**Exercise prompt**. Set down the data below without change, skipping the pictures it holds.

**Data lines**.
────────────────────

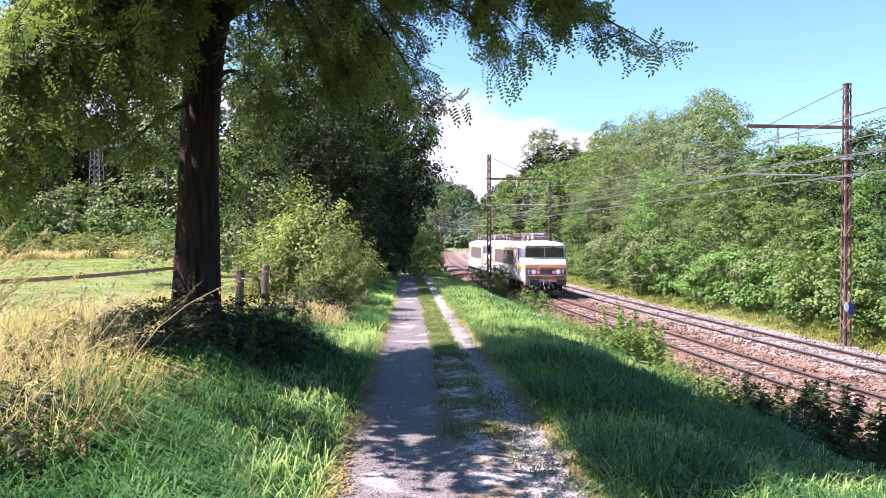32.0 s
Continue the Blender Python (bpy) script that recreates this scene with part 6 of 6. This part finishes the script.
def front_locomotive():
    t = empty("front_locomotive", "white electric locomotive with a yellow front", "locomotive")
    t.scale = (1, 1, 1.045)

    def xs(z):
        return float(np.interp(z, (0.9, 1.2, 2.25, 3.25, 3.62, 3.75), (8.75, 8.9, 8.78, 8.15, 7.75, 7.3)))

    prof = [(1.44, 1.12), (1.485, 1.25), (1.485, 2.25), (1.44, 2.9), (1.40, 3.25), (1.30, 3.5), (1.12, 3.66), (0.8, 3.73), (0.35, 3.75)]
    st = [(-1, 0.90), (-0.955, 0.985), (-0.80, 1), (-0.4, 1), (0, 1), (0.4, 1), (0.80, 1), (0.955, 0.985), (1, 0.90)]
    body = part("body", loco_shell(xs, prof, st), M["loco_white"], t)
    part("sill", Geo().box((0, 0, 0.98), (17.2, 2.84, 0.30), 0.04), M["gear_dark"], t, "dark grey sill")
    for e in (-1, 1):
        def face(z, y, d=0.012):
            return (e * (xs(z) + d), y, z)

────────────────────

**Reply**.
32.0 s
Continue the Blender Python (bpy) script that recreates this scene with part 6 of 6. This part finishes the script.
def front_locomotive():
    t = empty("front_locomotive", "white electric locomotive with a yellow front", "locomotive")
    t.scale = (1, 1, 1.045)

    def xs(z):
        return float(np.interp(z, (0.9, 1.2, 2.25, 3.25, 3.62, 3.75), (8.75, 8.9, 8.78, 8.15, 7.75, 7.3)))

    prof = [(1.44, 1.12), (1.485, 1.25), (1.485, 2.25), (1.44, 2.9), (1.40, 3.25), (1.30, 3.5), (1.12, 3.66), (0.8, 3.73), (0.35, 3.75)]
    st = [(-1, 0.90), (-0.955, 0.985), (-0.80, 1), (-0.4, 1), (0, 1), (0.4, 1), (0.80, 1), (0.955, 0.985), (1, 0.90)]
    body = part("body", loco_shell(xs, prof, st), M["loco_white"], t)
    part("sill", Geo().box((0, 0, 0.98), (17.2, 2.84, 0.30), 0.04), M["gear_dark"], t, "dark grey sill")
    for e in (-1, 1):
        def face(z, y, d=0.012):
            return (e * (xs(z) + d), y, z)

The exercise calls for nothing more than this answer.